Tras la Guerra de los 80 años, las provincias de Flandes se independizaron de la corona española. El fin de la contienda, señalado con el Tratado de Utrecht, abría, junto al siglo XVII, un nuevo periodo en la Europa occidental. El país surgido de la batalla prometía libertades, sobre todo religiosas, por lo que gran cantidad de protestantes y de judíos, sobre todo provenientes de España y Portugal, se asentaron en Ámsterdam, transformando, ya a principios del siglo, un pequeño puerto en uno de los polos comerciales del planeta y la ciudad más cosmopolita del continente.

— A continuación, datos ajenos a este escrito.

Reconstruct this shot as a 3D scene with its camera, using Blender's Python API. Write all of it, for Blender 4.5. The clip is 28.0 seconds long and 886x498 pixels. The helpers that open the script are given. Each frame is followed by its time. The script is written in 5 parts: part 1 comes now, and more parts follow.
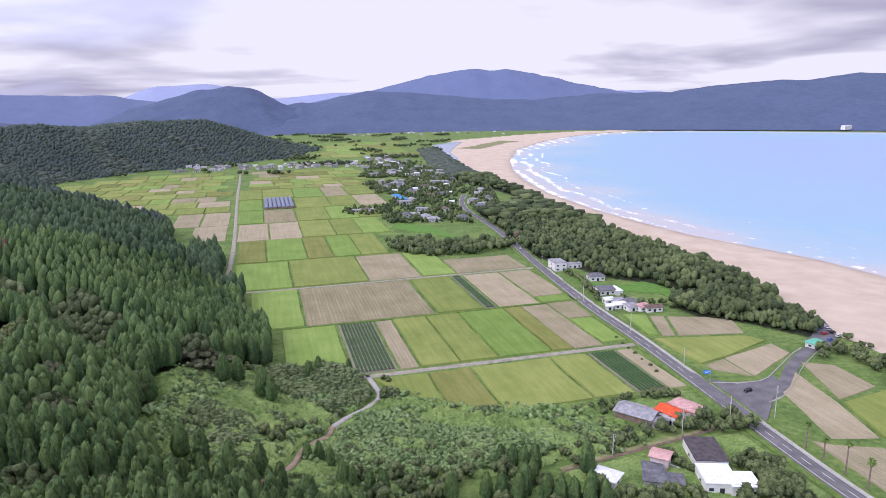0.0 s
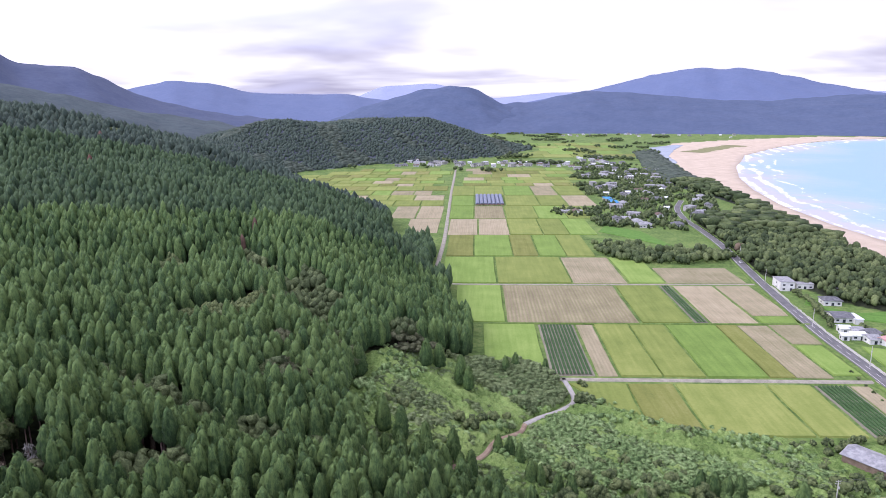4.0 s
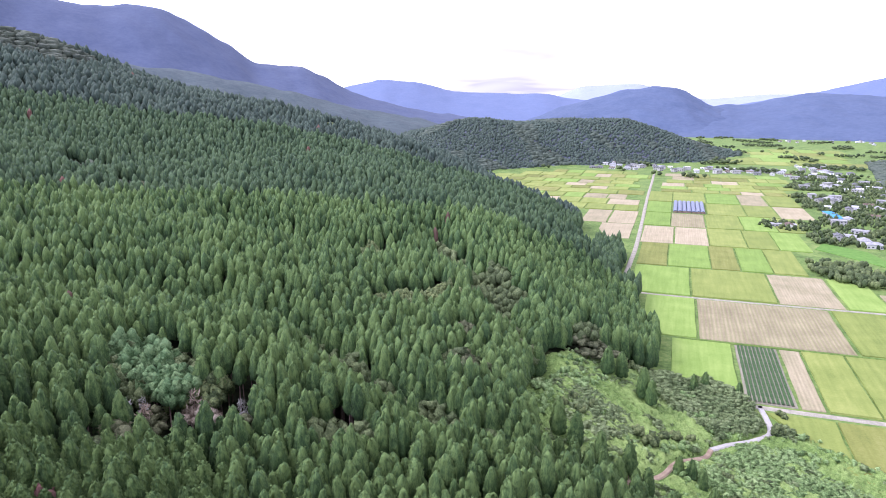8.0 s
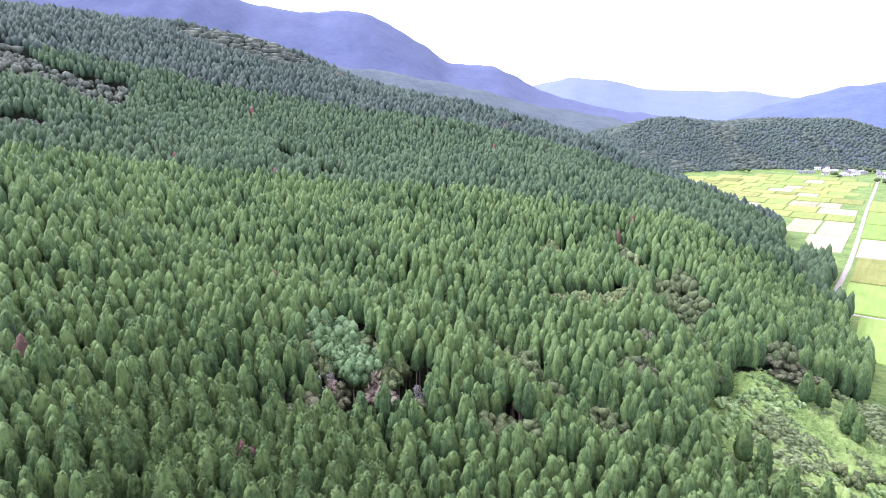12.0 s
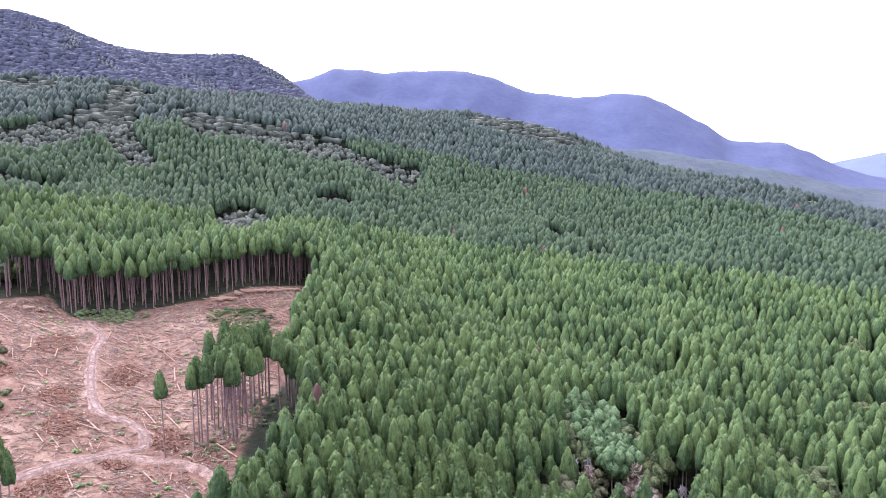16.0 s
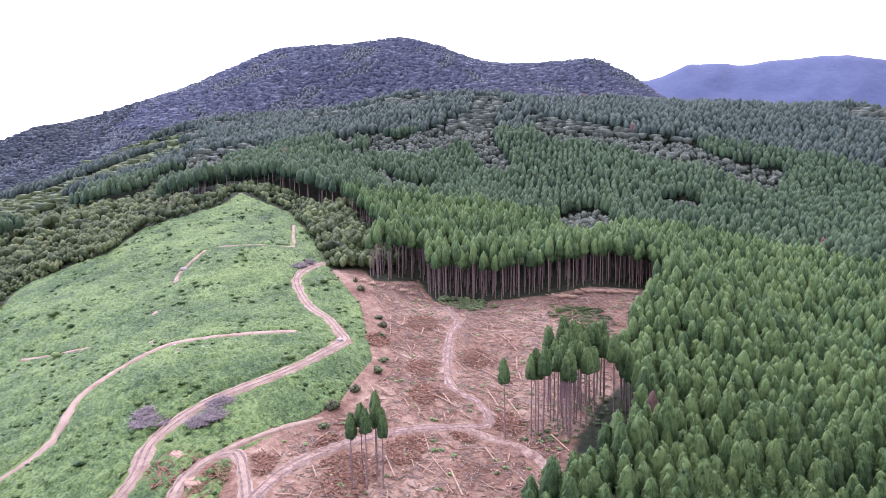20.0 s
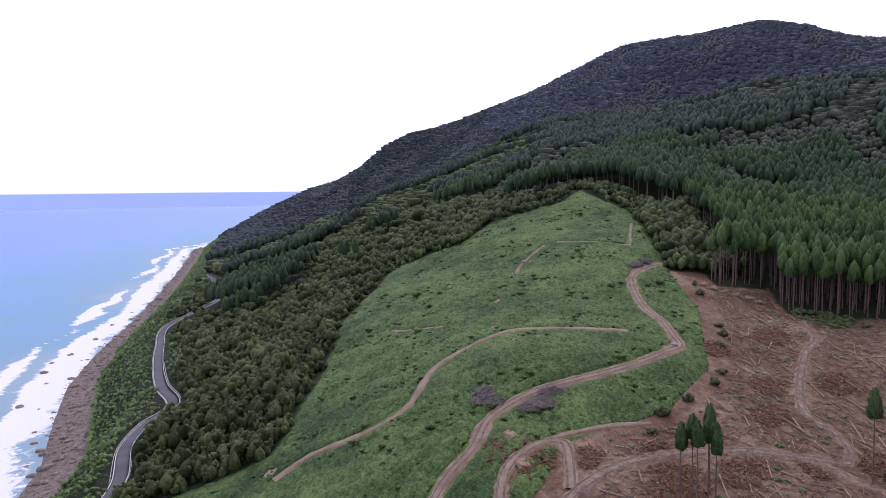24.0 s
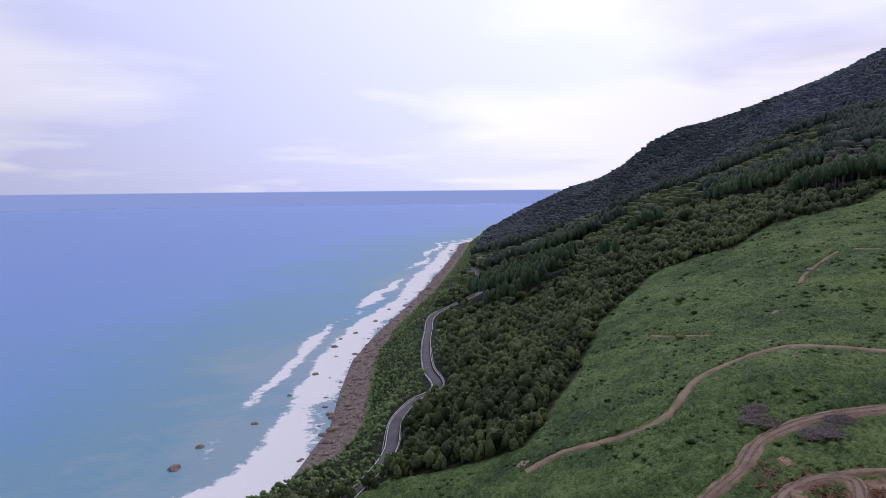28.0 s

Además, las fuentes de energía baratas como el viento (explotado mediante los conocidos molinos que salpican los Países Bajos) y la turba permitieron un desarrollo sin precedentes a nivel científico, tecnológico y artístico. Por último, el nuevo reino pronto ganó relevancia como potencia marítima ante la pérdida de fuerza de España y Portugal, con lo que se hizo con una posición sólida en el comercio con la nueva América y las Indias orientales. Y todo ese comercio necesitaba de rutas marítimas, grandes barcos para transportar las mercancías y, sobre todo, almacenes seguros en los que protegerlas.
Así se cierra el círculo, de vuelta a ese mecanismo de poleas que tantas veces ha girado, sin el cual todo este esfuerzo comercial podría haberse venido abajo con una simple inundación. Un antiguo artilugio sin el cual, las estrechas casas de Ámsterdam hubiesen frenado el desarrollo de un país y, quizá, el de todo un continente.